Le capitaine ROUDOT, commandant du point d’appui, apprenant l’abandon de la position, pousse de grands cris : » II faut, dit-il, la reprendre à tout prix « . Un char des Fusiliers Marins va venir nous appuyer. Il lui faut du temps pour se préparer. Les minutes nous paraissent des heures : enfin le voilà, pétaradant, qui s’avance le long de la rue principale.
On va le suivre; il nous ouvre un chemin sûr avec le feu de ses mitrailleuses et un projecteur. On réoccupe maison après maison, grenades à la bouche, revolvers et mitraillettes au poing, jusqu’au pont. Les Allemands ont cédé, la position est reprise, la ligne téléphonique jusqu’au PC du point d’appui est rétablie : » Allô : la position est récupérée. Nous renvoyons le char « .
Il est deux heures du matin. La nuit sera tranquille; toutefois jusqu’au matin on entend les cris des blessés allemands, et les manœuvres de leurs blindés, et leur installation dans les bois, en face, et les caisses de munitions qu’ils déchargent. Ils s’installent mais ne vont plus se frotter à notre face où ils ont été si durement reçus.
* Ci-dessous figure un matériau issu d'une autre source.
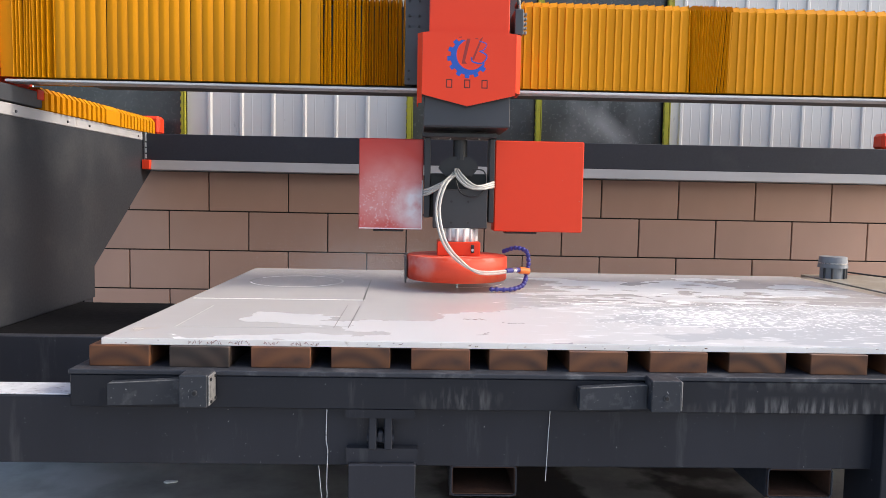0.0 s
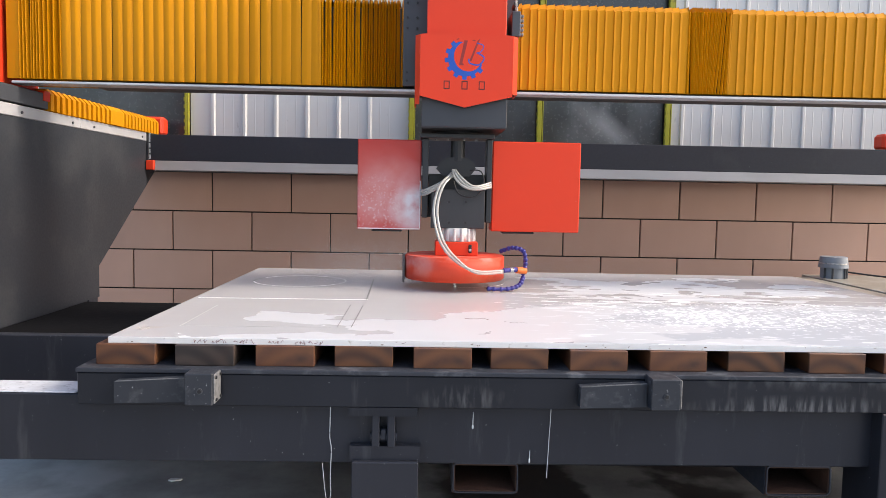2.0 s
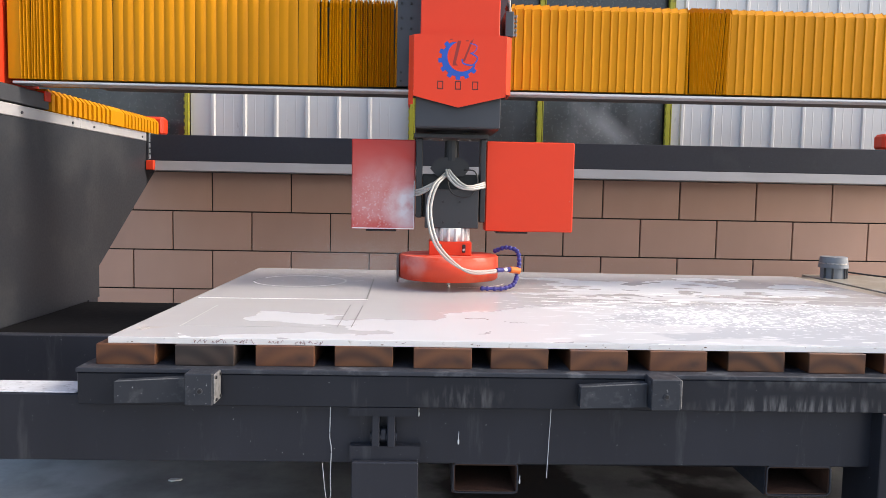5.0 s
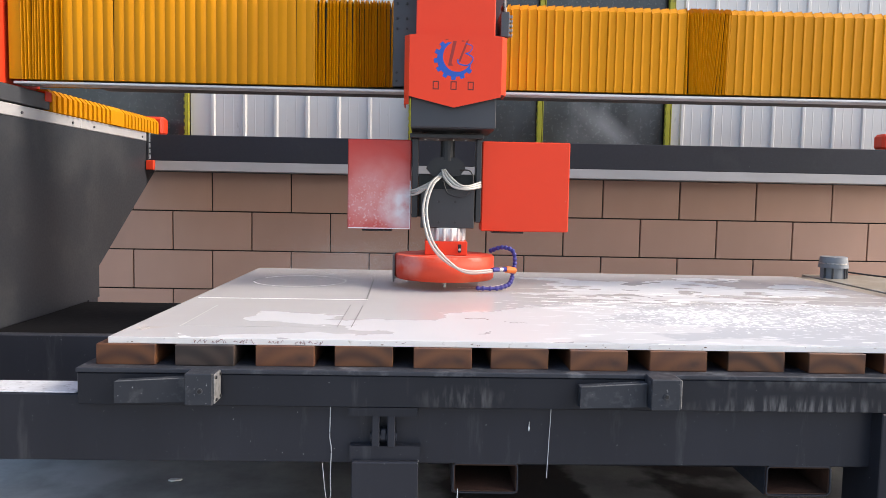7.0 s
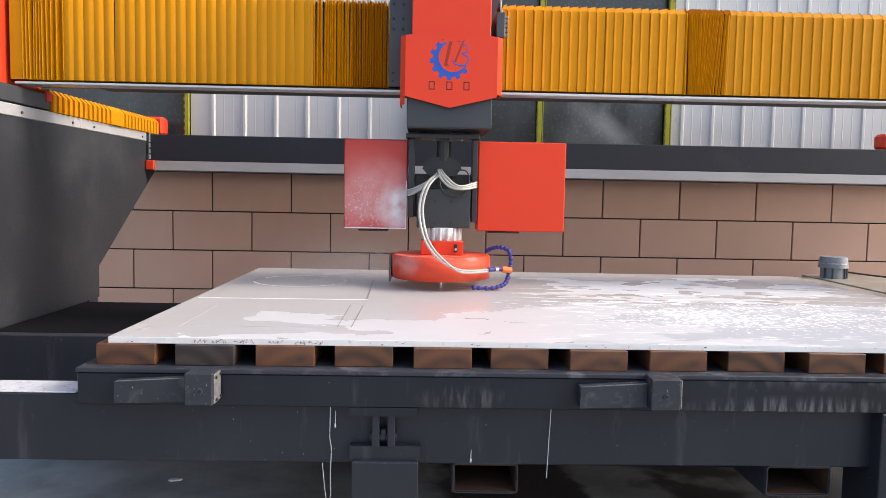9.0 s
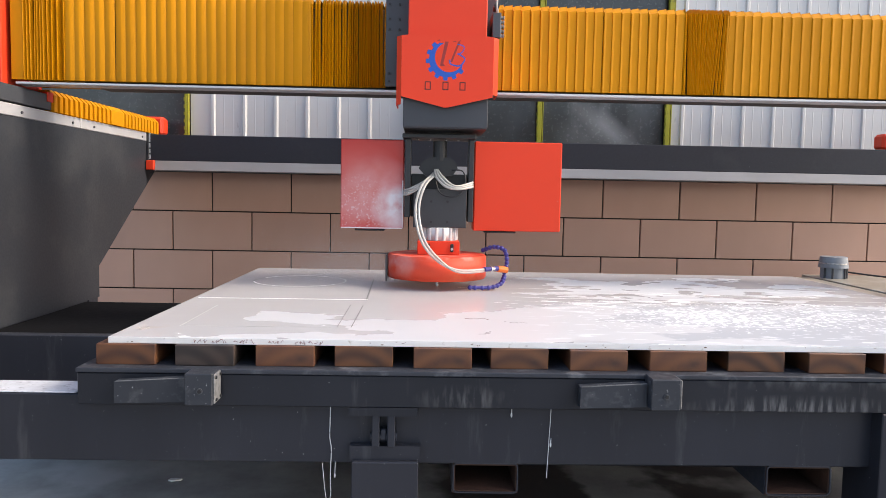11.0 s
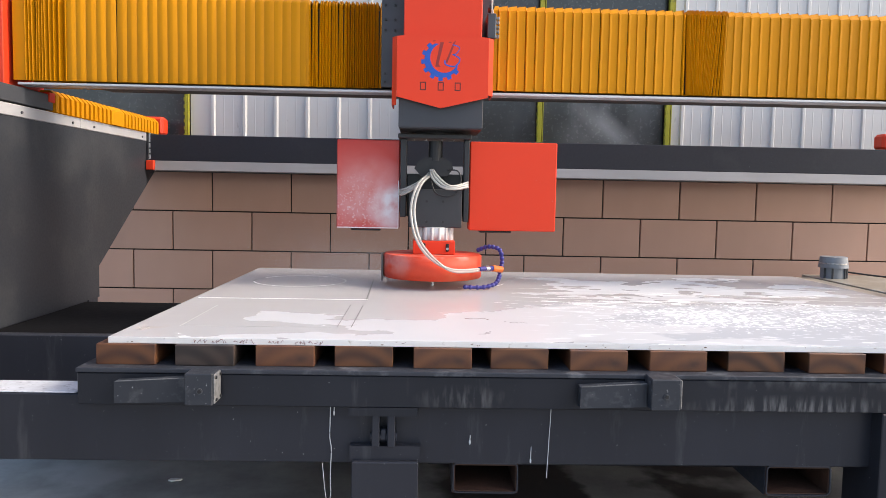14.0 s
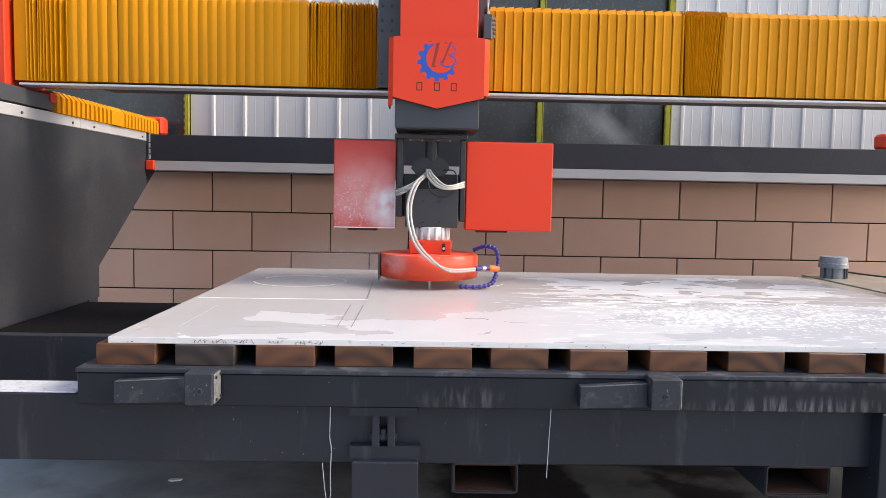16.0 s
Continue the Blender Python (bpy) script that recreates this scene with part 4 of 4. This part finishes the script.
spray = spray_mist(30000)

# ---- the wall's tiles ----
def tile_mesh(w, h):
    bm = box(bmesh.new(), 0.005, w - 0.005, -0.018, 0.0, 0.005, h - 0.005, 0.002)
    return mesh_of("tile", bm, TILE)


TILE_MESH = tile_mesh(0.597, 0.298)
for row in range(5):
    z = 1.468 - 0.298 * (row + 1)
    for k in range(-2, 14):
        t = new("tile", TILE_MESH)
        t.parent = wall
        t.location = (-0.638 + 0.597 * k + (0.2985 if row % 2 else 0), 3.4395, z)


# ---- what moves ----
def motions():
    xs = ((0, 0.082), (1, 0.0695), (2, 0.061), (3, 0.0496), (4, 0.0397), (6.5, 0.0174), (8, 0), (9, -0.0074), (11.5, -0.0298), (12.5, -0.0372), (14, -0.047), (15, -0.0556), (16, -0.0645))
    ys = ((0, -0.026), (1, -0.024), (3.5, -0.018), (6.5, -0.006), (8, 0), (9, 0.006), (11.5, 0.017), (12.5, 0.023), (13.5, 0.029), (15, 0.039), (16, 0.046))
    dx = lambda t: float(np.interp(t, *zip(*xs)))
    dy = lambda t: float(np.interp(t, *zip(*ys)))
    times = (0, 1, 2, 3, 4, 6.5, 8, 9, 11.5, 12.5, 14, 15, 16)
    walk(head, [(t, pose(1.066 + dx(t), 1.376 + dy(t), 0.88)) for t in times])
    walk(gantry, [(t, pose(0, dy(t), 0)) for t in times])
    walk(spray, [(t, pose(1.066 + dx(t), 1.376 + dy(t), 0.88)) for t in times])
    few = (0, 4, 8, 11.5, 16)
    for p, m, share in moving_pleats:
        walk(p, [(t, Matrix.Translation((dx(t) * share, 0, 0)) @ m) for t in few])
    for p, y, share in rail_pleats:
        walk(p, [(t, pose(0, y + dy(t) * share, 0)) for t in few])

    for d, x, t in drops:
        fall = [(t + a, pose(x, -0.0125, max(0.008, 0.70 - 4.9 * a * a))) for a in (0.0, 0.1, 0.2, 0.3, 0.38)]
        walk(d, ([(0.0, fall[0][1])] if t > 0.05 else []) + [f for f in fall if f[0] < 16.0] + [(16.0, fall[-1][1])])


motions()
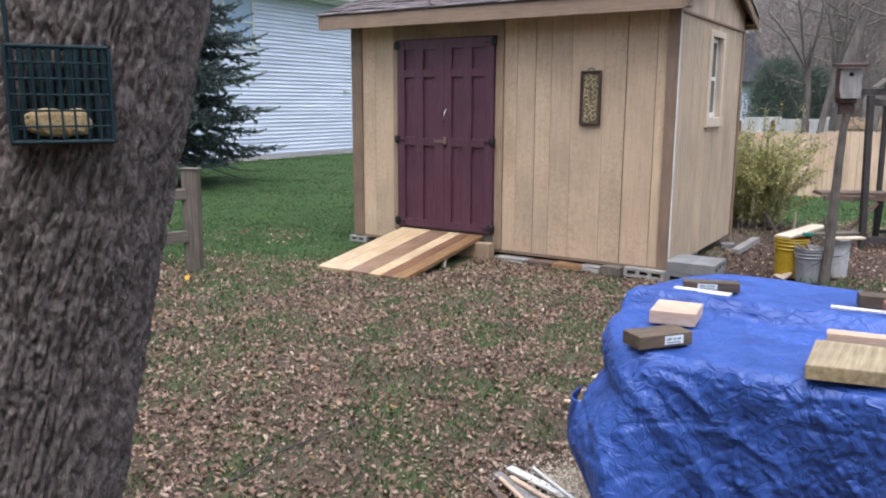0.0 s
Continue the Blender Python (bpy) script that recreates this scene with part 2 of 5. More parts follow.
GREEN_CLOTH = surface("green_plastic_tool", (0.02, 0.16, 0.11), (0.03, 0.23, 0.16), (0.06, 0.30, 0.22), (40, 40, 40), 9.0, 0.5, 0.2, 0.001)
GREEN_WIRE = dull(surface("dark_green_coated_wire", (0.008, 0.021, 0.028), (0.012, 0.030, 0.039), (0.021, 0.046, 0.057), (60, 60, 60), 9.0, 0.65, 0.2, 0.0005), 0.2)
SUET = surface("crumbly_suet", (0.34, 0.235, 0.11), (0.56, 0.42, 0.23), (0.70, 0.56, 0.34), (130, 130, 130), 30.0, 0.85, 0.8, 0.004, stain=(0.30, 0.16, 0.08), stain_amount=0.3)
ORNAMENT = surface("antique_gold_metal", (0.22, 0.17, 0.09), (0.46, 0.38, 0.21), (0.62, 0.53, 0.33), (60, 60, 60), 30.0, 0.5, 0.6, 0.002)
BIRD_GREY = surface("pale_weathered_cedar", (0.19, 0.18, 0.177), (0.27, 0.258, 0.254), (0.345, 0.332, 0.328), (70, 70, 4), 9.0, 0.8, 0.4, 0.002, vary=0.08)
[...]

Pendant trois jours, ils vont attaquer le point d’appui (d’Herbsheim), causant de lourdes pertes, mais la position reste absolument intacte dans notre secteur; on échange des coups de fusil, et en liaison avec le Poste Central de Tir du deuxième groupe ( JONAS ) on leur déclenche des tirs extrêmement meurtriers (selon les renseignements d’un prisonnier).
Ce n’est que la nuit du 10 au 11, à trois heures du matin, que l’on évacuera en ordre la position, les parachutistes du 1e Bataillon de Choc nous ayant ouvert la route de Benfeld à Herbsheim et à Rossfeld (autre point d’appui encerclé), sur une centaine de mètres de largeur et quatre kilomètres de longueur.
Cette nuit fut une « sortie de Bir Hakeim » en réduction faite d’ailleurs par des vétérans de cette sortie mémorable, sous des tirs d’artillerie et de mitrailleuses, au milieu d’incendies qui nous éclairaient sur la neige comme en plein jour.
On a passé les ponts de Benfeld sur les trois bras de l’ILL. Ils ont sauté peu après notre passage, et les Allemands, à bout de souffle, décimés et découragés, s’arrêtèrent là, pour reculer, deux semaines plus tard, (nous livrant) la victoire de Colmar.